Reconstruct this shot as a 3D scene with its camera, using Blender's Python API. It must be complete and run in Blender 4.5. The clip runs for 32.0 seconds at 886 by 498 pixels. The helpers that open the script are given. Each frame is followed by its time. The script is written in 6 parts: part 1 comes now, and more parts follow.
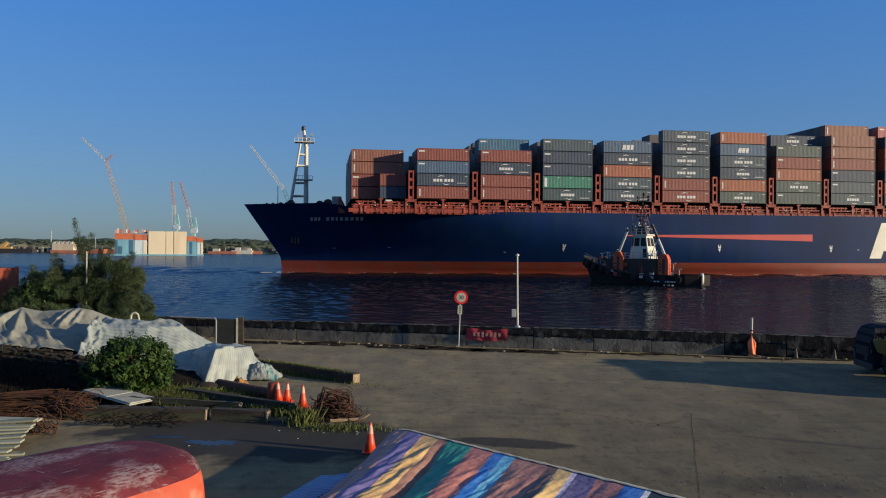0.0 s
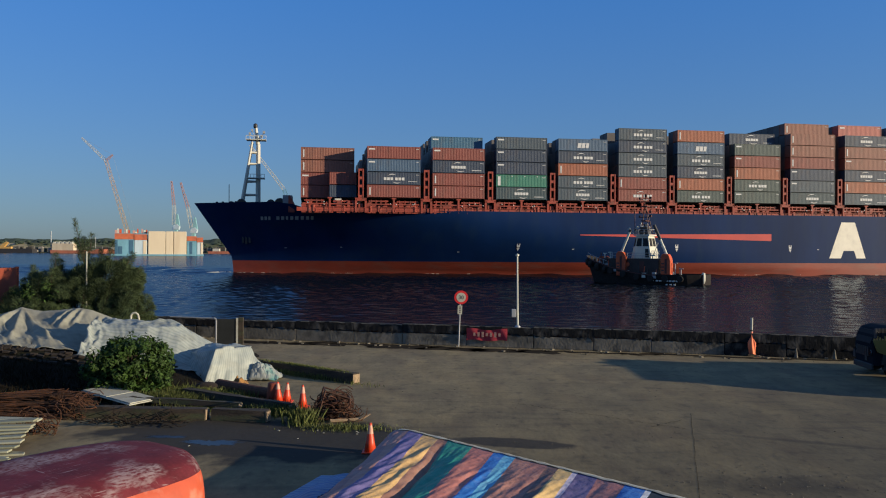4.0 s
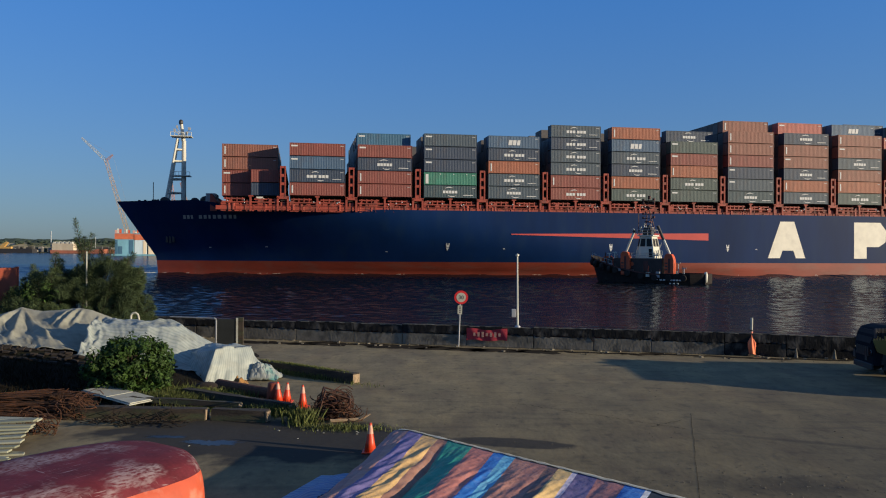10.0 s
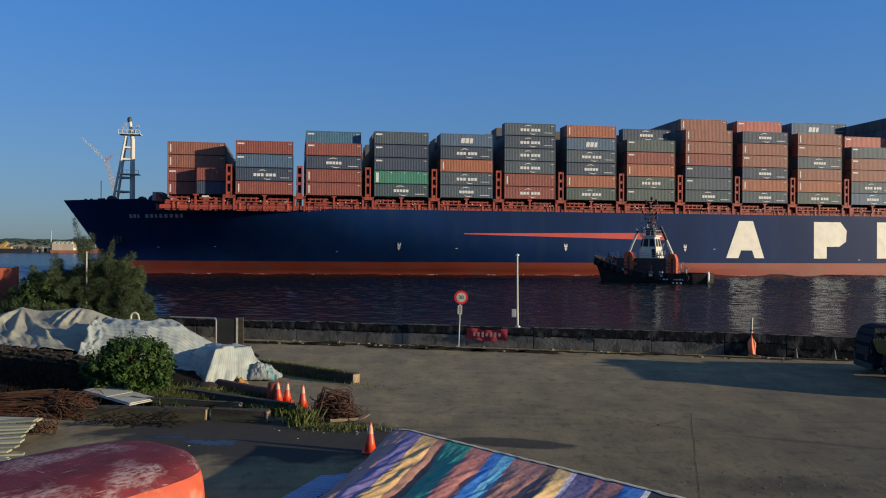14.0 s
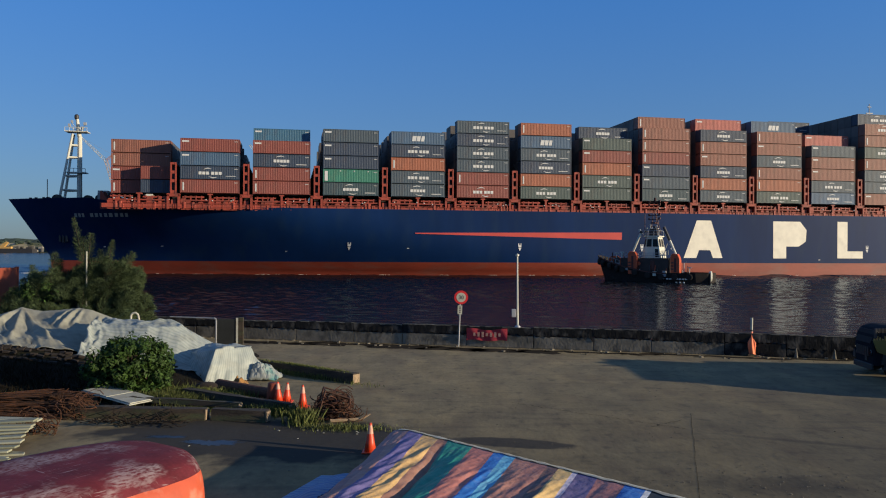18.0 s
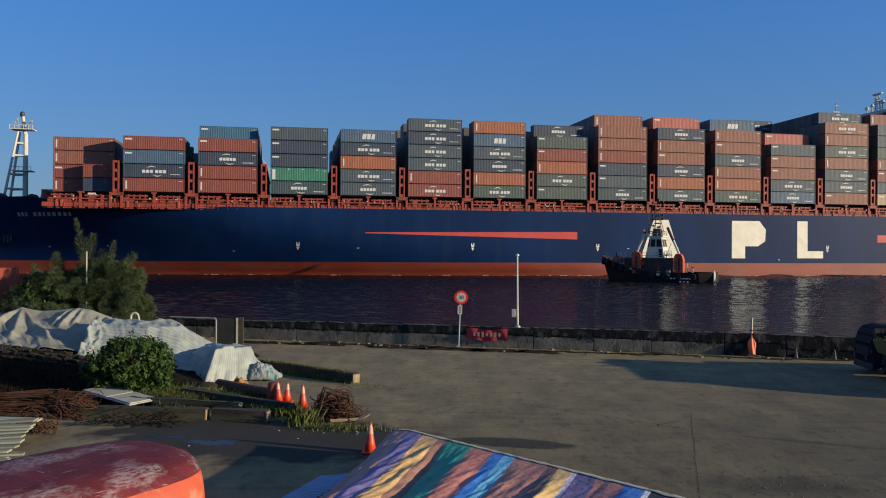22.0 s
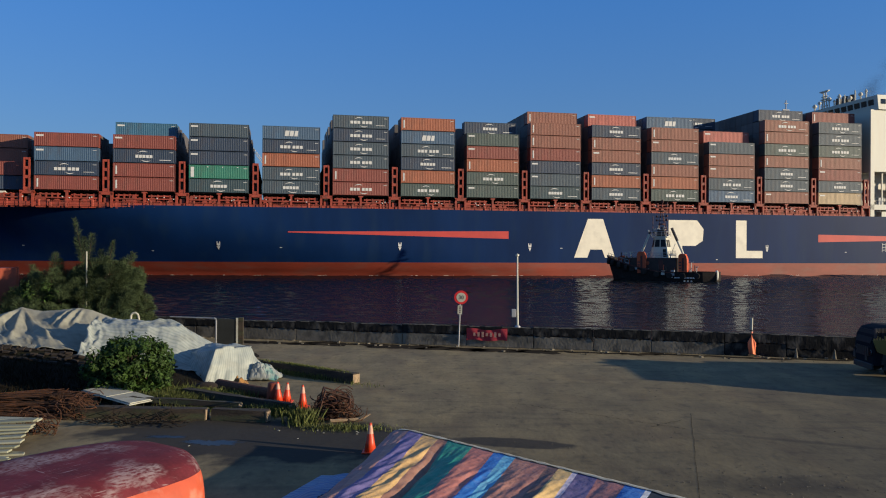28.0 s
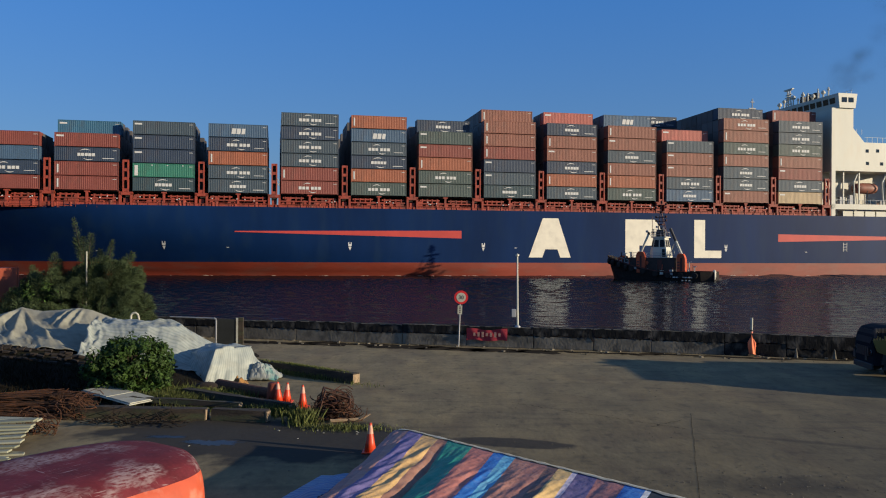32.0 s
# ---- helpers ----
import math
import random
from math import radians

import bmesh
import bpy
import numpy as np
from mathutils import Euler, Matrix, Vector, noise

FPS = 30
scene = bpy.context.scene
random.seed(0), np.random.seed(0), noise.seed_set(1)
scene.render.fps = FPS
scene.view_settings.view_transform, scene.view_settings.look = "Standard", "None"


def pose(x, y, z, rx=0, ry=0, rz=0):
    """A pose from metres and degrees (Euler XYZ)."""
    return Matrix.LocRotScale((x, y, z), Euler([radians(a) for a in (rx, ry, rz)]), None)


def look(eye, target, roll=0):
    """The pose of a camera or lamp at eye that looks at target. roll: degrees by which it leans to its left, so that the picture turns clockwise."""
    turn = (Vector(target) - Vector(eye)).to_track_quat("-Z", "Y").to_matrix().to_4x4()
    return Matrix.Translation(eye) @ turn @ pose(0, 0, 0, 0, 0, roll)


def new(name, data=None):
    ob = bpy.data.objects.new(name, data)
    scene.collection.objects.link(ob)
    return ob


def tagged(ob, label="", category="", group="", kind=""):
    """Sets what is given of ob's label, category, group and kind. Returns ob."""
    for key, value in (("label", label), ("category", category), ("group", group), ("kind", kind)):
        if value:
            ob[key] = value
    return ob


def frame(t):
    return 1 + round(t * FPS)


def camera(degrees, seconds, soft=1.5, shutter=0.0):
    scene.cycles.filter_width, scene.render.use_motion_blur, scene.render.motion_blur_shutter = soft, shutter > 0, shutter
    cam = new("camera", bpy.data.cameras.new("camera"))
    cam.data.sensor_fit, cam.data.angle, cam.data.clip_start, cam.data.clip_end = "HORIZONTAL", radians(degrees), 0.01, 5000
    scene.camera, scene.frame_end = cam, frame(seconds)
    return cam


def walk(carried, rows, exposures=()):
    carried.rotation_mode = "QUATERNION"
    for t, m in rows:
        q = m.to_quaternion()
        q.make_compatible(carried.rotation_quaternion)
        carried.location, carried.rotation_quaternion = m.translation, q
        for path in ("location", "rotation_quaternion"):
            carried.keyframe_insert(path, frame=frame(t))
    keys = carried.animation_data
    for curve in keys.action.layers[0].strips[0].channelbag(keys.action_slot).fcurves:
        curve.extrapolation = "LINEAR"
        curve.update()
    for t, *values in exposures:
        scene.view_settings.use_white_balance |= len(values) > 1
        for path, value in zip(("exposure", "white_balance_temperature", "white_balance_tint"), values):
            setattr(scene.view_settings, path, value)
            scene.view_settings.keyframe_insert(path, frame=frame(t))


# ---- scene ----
# Camera: stands still on an upper floor, 4.8 m over the quay. World: x to the right, y out over the water.
cam = camera(58.5, 32.0, soft=1.1)
EYE = look((0, 0, 4.8), (0, 100, 4.943), 0.29)
walk(cam, [(0.0, EYE), (32.0, EYE)])

# ---- light ----
SUN_EL, SUN_ROT = 10.5, 108.5
world = bpy.data.worlds.new("world")
scene.world = world
world.use_nodes = True
wn = world.node_tree
sky = wn.nodes.new("ShaderNodeTexSky")
sky.sky_type, sky.sun_disc = "NISHITA", False
sky.sun_elevation, sky.sun_rotation = radians(SUN_EL), radians(SUN_ROT)
sky.air_density, sky.dust_density, sky.ozone_density = 1.0, 0.7, 4.0
soft_sky = wn.nodes.new("ShaderNodeGamma")      # evens the haze between horizon and zenith
soft_sky.inputs[1].default_value = 0.55
tint = wn.nodes.new("ShaderNodeMix")
tint.data_type, tint.blend_type = "RGBA", "MULTIPLY"
tint.inputs[0].default_value = 1.0
tint.inputs[7].default_value = (0.385, 0.625, 1.02, 1)
wn.links.new(sky.outputs[0], soft_sky.inputs[0])
wn.links.new(soft_sky.outputs[0], tint.inputs[6])
up = wn.nodes.new("ShaderNodeTexCoord")          # grey haze low down, clear blue higher up, all round
height = wn.nodes.new("ShaderNodeSeparateXYZ")
clear = wn.nodes.new("ShaderNodeMapRange")
clear.inputs[1].default_value, clear.inputs[2].default_value = 0.0, 0.30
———
# What is asked:
Except for the pictures, copy the material above exactly.

# Full solution:
Reconstruct this shot as a 3D scene with its camera, using Blender's Python API. It must be complete and run in Blender 4.5. The clip runs for 32.0 seconds at 886 by 498 pixels. The helpers that open the script are given. Each frame is followed by its time. The script is written in 6 parts: part 1 comes now, and more parts follow.
0.0 s
4.0 s
10.0 s
14.0 s
18.0 s
22.0 s
28.0 s
32.0 s
# ---- helpers ----
import math
import random
from math import radians

import bmesh
import bpy
import numpy as np
from mathutils import Euler, Matrix, Vector, noise

FPS = 30
scene = bpy.context.scene
random.seed(0), np.random.seed(0), noise.seed_set(1)
scene.render.fps = FPS
scene.view_settings.view_transform, scene.view_settings.look = "Standard", "None"


def pose(x, y, z, rx=0, ry=0, rz=0):
    """A pose from metres and degrees (Euler XYZ)."""
    return Matrix.LocRotScale((x, y, z), Euler([radians(a) for a in (rx, ry, rz)]), None)


def look(eye, target, roll=0):
    """The pose of a camera or lamp at eye that looks at target. roll: degrees by which it leans to its left, so that the picture turns clockwise."""
    turn = (Vector(target) - Vector(eye)).to_track_quat("-Z", "Y").to_matrix().to_4x4()
    return Matrix.Translation(eye) @ turn @ pose(0, 0, 0, 0, 0, roll)


def new(name, data=None):
    ob = bpy.data.objects.new(name, data)
    scene.collection.objects.link(ob)
    return ob


def tagged(ob, label="", category="", group="", kind=""):
    """Sets what is given of ob's label, category, group and kind. Returns ob."""
    for key, value in (("label", label), ("category", category), ("group", group), ("kind", kind)):
        if value:
            ob[key] = value
    return ob


def frame(t):
    return 1 + round(t * FPS)


def camera(degrees, seconds, soft=1.5, shutter=0.0):
    scene.cycles.filter_width, scene.render.use_motion_blur, scene.render.motion_blur_shutter = soft, shutter > 0, shutter
    cam = new("camera", bpy.data.cameras.new("camera"))
    cam.data.sensor_fit, cam.data.angle, cam.data.clip_start, cam.data.clip_end = "HORIZONTAL", radians(degrees), 0.01, 5000
    scene.camera, scene.frame_end = cam, frame(seconds)
    return cam


def walk(carried, rows, exposures=()):
    carried.rotation_mode = "QUATERNION"
    for t, m in rows:
        q = m.to_quaternion()
        q.make_compatible(carried.rotation_quaternion)
        carried.location, carried.rotation_quaternion = m.translation, q
        for path in ("location", "rotation_quaternion"):
            carried.keyframe_insert(path, frame=frame(t))
    keys = carried.animation_data
    for curve in keys.action.layers[0].strips[0].channelbag(keys.action_slot).fcurves:
        curve.extrapolation = "LINEAR"
        curve.update()
    for t, *values in exposures:
        scene.view_settings.use_white_balance |= len(values) > 1
        for path, value in zip(("exposure", "white_balance_temperature", "white_balance_tint"), values):
            setattr(scene.view_settings, path, value)
            scene.view_settings.keyframe_insert(path, frame=frame(t))


# ---- scene ----
# Camera: stands still on an upper floor, 4.8 m over the quay. World: x to the right, y out over the water.
cam = camera(58.5, 32.0, soft=1.1)
EYE = look((0, 0, 4.8), (0, 100, 4.943), 0.29)
walk(cam, [(0.0, EYE), (32.0, EYE)])

# ---- light ----
SUN_EL, SUN_ROT = 10.5, 108.5
world = bpy.data.worlds.new("world")
scene.world = world
world.use_nodes = True
wn = world.node_tree
sky = wn.nodes.new("ShaderNodeTexSky")
sky.sky_type, sky.sun_disc = "NISHITA", False
sky.sun_elevation, sky.sun_rotation = radians(SUN_EL), radians(SUN_ROT)
sky.air_density, sky.dust_density, sky.ozone_density = 1.0, 0.7, 4.0
soft_sky = wn.nodes.new("ShaderNodeGamma")      # evens the haze between horizon and zenith
soft_sky.inputs[1].default_value = 0.55
tint = wn.nodes.new("ShaderNodeMix")
tint.data_type, tint.blend_type = "RGBA", "MULTIPLY"
tint.inputs[0].default_value = 1.0
tint.inputs[7].default_value = (0.385, 0.625, 1.02, 1)
wn.links.new(sky.outputs[0], soft_sky.inputs[0])
wn.links.new(soft_sky.outputs[0], tint.inputs[6])
up = wn.nodes.new("ShaderNodeTexCoord")          # grey haze low down, clear blue higher up, all round
height = wn.nodes.new("ShaderNodeSeparateXYZ")
clear = wn.nodes.new("ShaderNodeMapRange")
clear.inputs[1].default_value, clear.inputs[2].default_value = 0.0, 0.30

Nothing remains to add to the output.